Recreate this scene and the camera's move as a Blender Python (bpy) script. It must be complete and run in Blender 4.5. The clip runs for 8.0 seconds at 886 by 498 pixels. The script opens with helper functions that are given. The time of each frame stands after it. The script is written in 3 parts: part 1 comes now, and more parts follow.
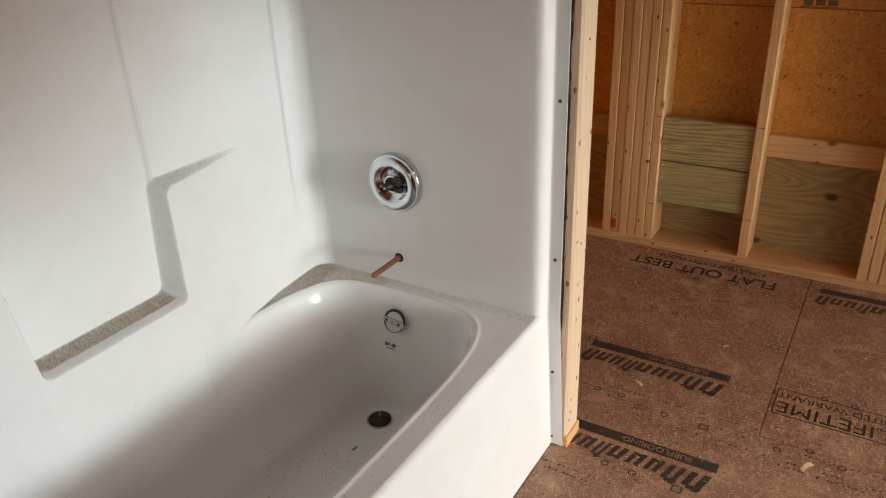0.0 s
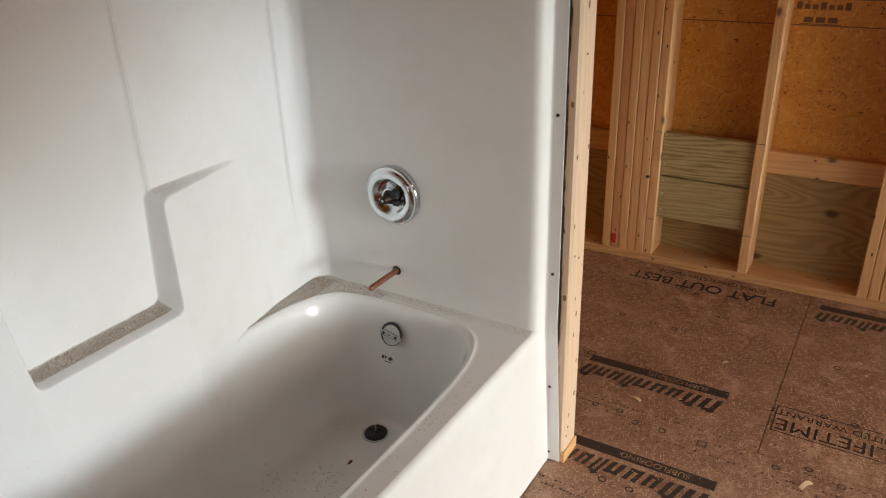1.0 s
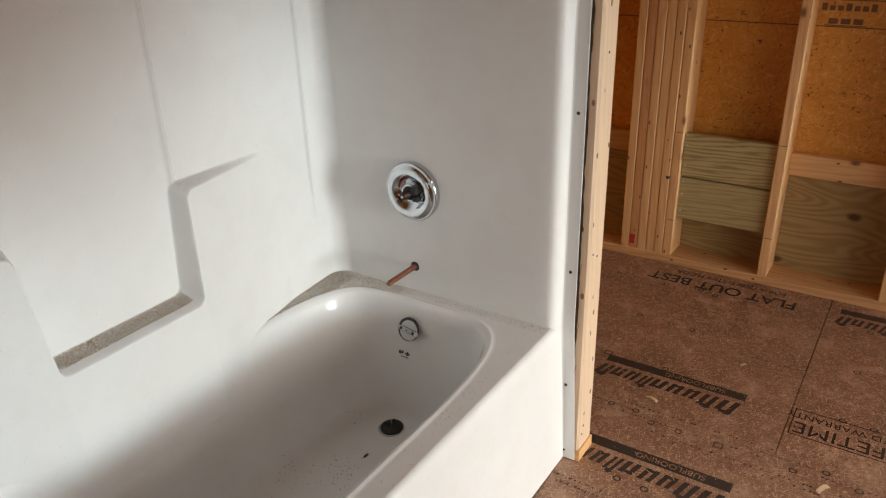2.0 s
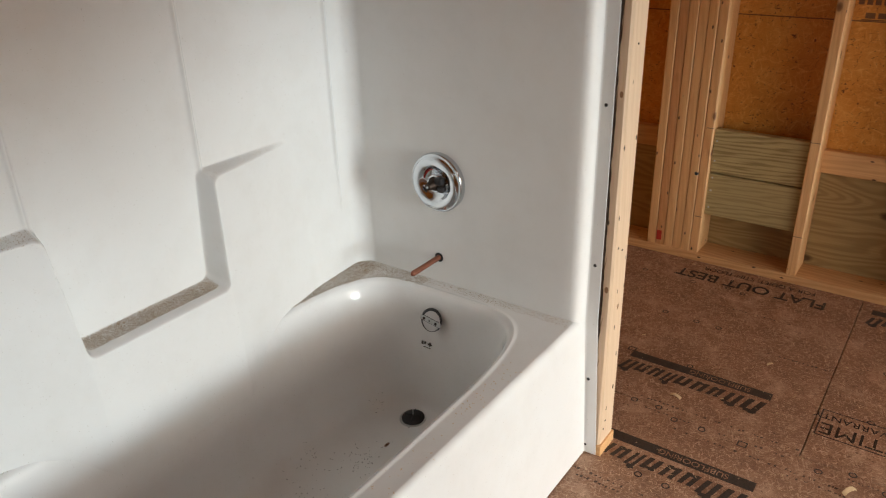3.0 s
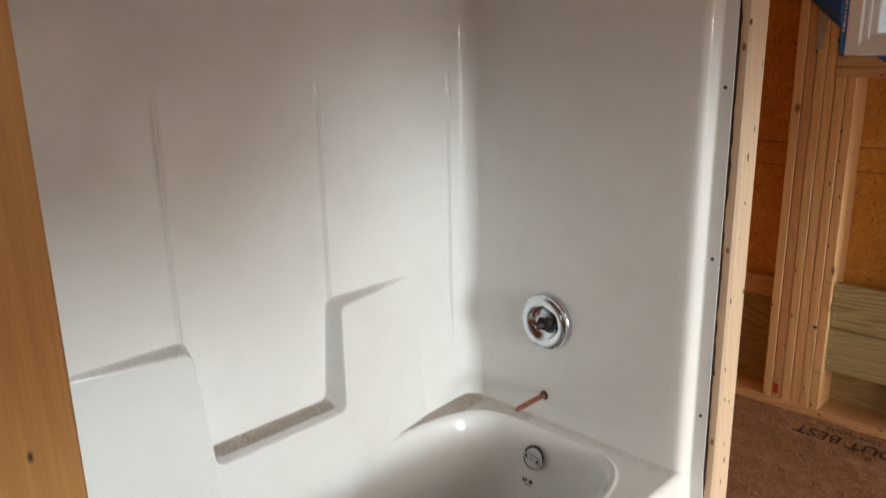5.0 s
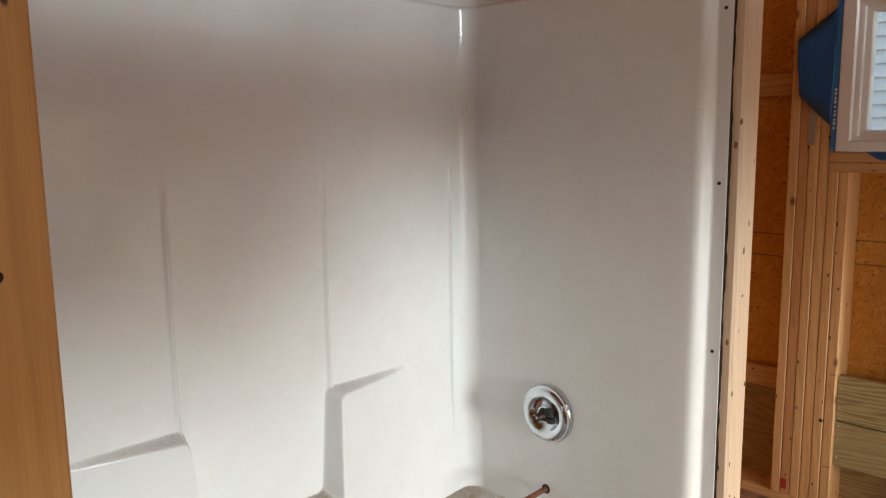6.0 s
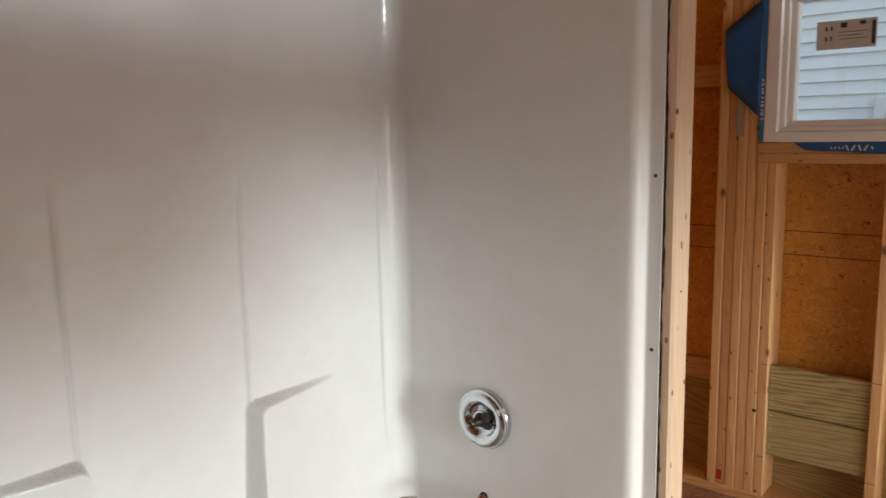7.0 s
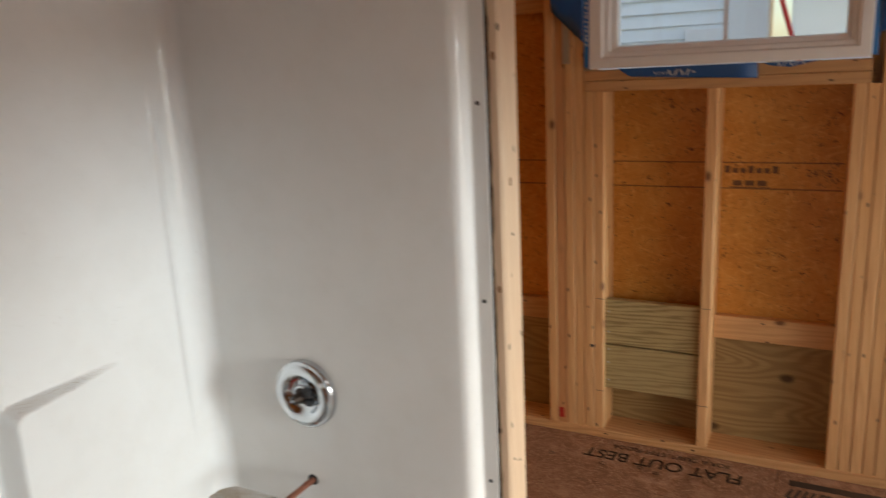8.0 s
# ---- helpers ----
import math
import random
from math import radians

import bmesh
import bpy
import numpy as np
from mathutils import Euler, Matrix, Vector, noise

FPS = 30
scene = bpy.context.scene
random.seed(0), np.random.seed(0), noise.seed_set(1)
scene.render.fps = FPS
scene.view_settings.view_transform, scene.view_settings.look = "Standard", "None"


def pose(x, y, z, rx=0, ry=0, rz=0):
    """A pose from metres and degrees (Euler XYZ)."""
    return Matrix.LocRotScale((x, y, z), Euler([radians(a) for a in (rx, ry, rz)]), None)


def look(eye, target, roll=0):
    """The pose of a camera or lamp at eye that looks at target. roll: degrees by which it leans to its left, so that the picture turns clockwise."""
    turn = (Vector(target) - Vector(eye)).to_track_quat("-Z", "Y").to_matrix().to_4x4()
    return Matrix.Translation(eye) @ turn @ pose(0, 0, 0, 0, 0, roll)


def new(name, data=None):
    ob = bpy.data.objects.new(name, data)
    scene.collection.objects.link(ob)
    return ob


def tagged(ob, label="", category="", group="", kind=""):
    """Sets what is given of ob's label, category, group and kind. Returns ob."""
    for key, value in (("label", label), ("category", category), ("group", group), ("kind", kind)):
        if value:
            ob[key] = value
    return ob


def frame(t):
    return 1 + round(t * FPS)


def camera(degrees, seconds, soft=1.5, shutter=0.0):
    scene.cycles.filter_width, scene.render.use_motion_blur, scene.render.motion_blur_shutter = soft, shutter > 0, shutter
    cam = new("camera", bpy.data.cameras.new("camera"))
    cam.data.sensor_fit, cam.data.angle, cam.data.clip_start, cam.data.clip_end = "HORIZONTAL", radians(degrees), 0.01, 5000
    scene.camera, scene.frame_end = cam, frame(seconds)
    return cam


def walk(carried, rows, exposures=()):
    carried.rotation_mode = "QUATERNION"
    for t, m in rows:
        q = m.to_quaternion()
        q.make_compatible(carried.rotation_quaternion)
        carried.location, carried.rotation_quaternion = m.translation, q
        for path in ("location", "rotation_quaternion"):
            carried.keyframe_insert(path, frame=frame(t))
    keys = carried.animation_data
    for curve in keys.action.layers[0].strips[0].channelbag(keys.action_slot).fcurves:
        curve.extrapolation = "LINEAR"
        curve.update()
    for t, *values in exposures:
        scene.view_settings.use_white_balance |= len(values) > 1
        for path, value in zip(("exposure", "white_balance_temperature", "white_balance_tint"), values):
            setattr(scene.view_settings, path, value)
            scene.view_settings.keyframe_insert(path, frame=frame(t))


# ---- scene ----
cam = camera(61.4, 8.0, soft=1.2, shutter=0.5)

PATH = [
    (0, (1.514, -1.564, 1.491), (0.552, -0.048, 0.612), -2.4),
    (0.5, (1.522, -1.558, 1.491), (0.565, -0.028, 0.628), -2.1),
    (1, (1.525, -1.555, 1.487), (0.549, -0.028, 0.642), -2.0),
    (1.5, (1.527, -1.564, 1.486), (0.531, -0.047, 0.646), -1.8),
    (3, (1.536, -1.57, 1.471), (0.466, -0.111, 0.618), -1.6),
    (3.5, (1.537, -1.576, 1.469), (0.424, -0.142, 0.63), -1.3),
    (4, (1.55, -1.6, 1.475), (0.36, -0.2, 0.684), -1.3),
    (4.5, (1.575, -1.634, 1.489), (0.296, -0.262, 0.794), -1.2),
    (5, (1.608, -1.649, 1.53), (0.24, -0.285, 1.011), -1.2),
    (5.2, (1.617, -1.655, 1.537), (0.226, -0.294, 1.078), -1.3),
    (6.3, (1.626, -1.662, 1.544), (0.234, -0.25, 1.281), -0.9),
    (6.5, (1.618, -1.646, 1.541), (0.248, -0.213, 1.276), -0.9),
    (7, (1.558, -1.569, 1.538), (0.286, -0.057, 1.229), -1.2),
    (7.5, (1.476, -1.449, 1.525), (0.351, 0.160, 1.141), -1.9),
    (8, (1.469, -1.316, 1.495), (0.553, 0.402, 1.032), -2.8),
]
walk(cam, [(t, look(eye, target, roll)) for t, eye, target, roll in PATH], ((0.0, 0.37, 7250, 10), (4.5, 0.38, 7250, 10), (6.5, 0.57, 7250, 10), (8.0, 0.48, 7250, 10)))

# ---- light ----
world = bpy.data.worlds.new("world")
scene.world = world
world.use_nodes = True
wn, wl = world.node_tree.nodes, world.node_tree.links
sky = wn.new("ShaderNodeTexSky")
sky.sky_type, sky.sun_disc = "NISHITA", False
# sky's sun set above the lamp's 6 degrees, to brighten the outdoors
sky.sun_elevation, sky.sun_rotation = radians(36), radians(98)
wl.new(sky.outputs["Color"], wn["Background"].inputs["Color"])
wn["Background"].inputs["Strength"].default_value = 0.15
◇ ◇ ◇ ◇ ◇
§ **Required work**: Gather all the lines that include the word "values" and copy them out.

§ **Reply**:
    for t, *values in exposures:
        scene.view_settings.use_white_balance |= len(values) > 1
        for path, value in zip(("exposure", "white_balance_temperature", "white_balance_tint"), values):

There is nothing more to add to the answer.